Do Seu João Brasil, o pai do meu pai, eu me lembro bem pouco. Mas nunca esqueci de como minha irmã e eu, ansiosas pela viagem, esperávamos meu pai organizar as malas no carro ao mesmo tempo que a Parati anos 90, movida à álcool, terminava de esquentar para podermos cair na estrada.
A animação prosseguia por vários quilômetros. Mais velha, minha irmã sempre trazia suas fitas para nos distrair no caminho. Fazíamos coro sempre que o toca-fitas contava a história de um garoto que girava o mundo, mas acabou fazendo guerra num país que naquela época eu nem sabia se era longe ou se poderíamos dar uma esticadinha de carro até lá. Até hoje sinto que ela foi a culpada do meu gosto musical.
Eu não tenho sequer uma pista de quantas vezes cruzei as fronteiras dentro da região sudeste, mas eu sempre esperava pelas novas viagens, ainda que os destinos fossem os mesmos. Essas viagens da infância plantaram em mim uma semente que germinou: a do espírito explorador.
Todas essas viagens foram carinhosamente colocadas no meu baú ainda cedo. Aos 13 anos, eu me lembrava disso tudo saudosamente.
Deixei o sudeste para trás e me mudei de mala e cuia para “Sã, Sã, Sã, São Luís do Mará” – aquela da música , que eu cantava antes mesmo de saber onde ficava. Apesar da vida quase nômade, geografia não era meu forte.
E foi saindo do Maranhão que viajei de avião sozinha pela primeira vez. Ah, dessa viagem eu me lembro bem. Era 1999 e eu estava indo visitar a família em Minas, a primeira vez desde que me tinha me mudado. Era aquele tempo em que tínhamos balas de caramelo, sanduíche quente e dava até para despachar malas sem pagar por isso. Os tempos mudaram, eu sei.
Adolescente, viajando desacompanhada, eu tinha algumas pequenas mordomias à minha disposição durante o voo, mas eu não conseguia pensar em nada: a banda de pagode que eu super fã estava no meu voo. O grupo tinha feito um show na minha cidade e o vocalista Vavá estava ali, sentado algumas poltronas atrás. A minha euforia era tanta que nem notei as luzes das cidades passando pela janelinha, meu passatempo favorito nos voos.

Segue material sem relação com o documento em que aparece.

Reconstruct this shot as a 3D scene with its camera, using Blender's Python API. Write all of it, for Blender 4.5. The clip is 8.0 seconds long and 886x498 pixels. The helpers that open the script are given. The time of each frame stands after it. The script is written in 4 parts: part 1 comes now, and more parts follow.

Desci do avião em São Paulo e segui para meu próximo portão de embarque. Confinada por algumas horas, sem as facilidades digitais de hoje, eu não teria muito o que fazer. Mas dei sorte. Os mesmos rapazes da banda aguardavam conexão para outro voo. Aproveitei o tempo livre para guardar a vergonha na mala e pedi fotos, autógrafos, e tudo mais. Eu levava comigo uma câmera do meu pai, com um filme de 24 poses. Gastei quase todas em poucos minutos e reservei umas 5 para usar durante as férias. Pura sorte.
Pouco depois, uma turma alegre e falante, andava em minha direção falando em voz alta sobre a vitória do Cruzeiro sobre o Atlético, com sotaque que a gente reconhece de longe. Outra banda que eu amava. Àquela altura, eu já estava treinada na tietagem e terminei o filme antes mesmo de chegar no meu destino. Quem precisa tirar fotos quando passa férias na casa da família?
Fiquei tão fascinada que cheguei em Belo Horizonte e, no aeroporto mesmo, comprei um CD que a banda tinha lançado há pouco. Lendo o encarte, decorei todas as músicas. Na casa da minha vó ainda se ouvia apenas rádio e LPs, por isso meu CD permaneceu na mala, que aliás foi extraviada e só chegou depois de 3 dias.
Eu tenho certeza que aquele vôo não marcou a história do Samuel Rosa. Mas essa viagem é uma das que mais gosto de recordar, sempre que reviro o meu baú de viagens. Remexendo bem, sempre encontro outras histórias que relembro com carinho e me ajudam a conhecer meu passado e entender a viajante que me tornei.
4 respostas
Que relato poético, Rê. S2 Fiquei curiosa sobre qual foi a primeira banda que você tietou… tá no texto ou era pra perguntar mesmo? =)
Quem sabe um dia eu conto! 😀
Adoooro esses relatos, viagens na viagem! Minha filha com 14 anos, 1 ano a mais do que vc no seu relato, ainda sem tanto chão…. Não sabia da sua ida ao Iraque!!!! Bom sempre surpreender, mas vc já é demais!!!
Tenho certeza que aos 14 ela já vivenciou mais que muita gente!
Garota ousada, aos 14 Giovanna já esteve no Egito! Certamente também não se contentará com viagens dentro da caixinha!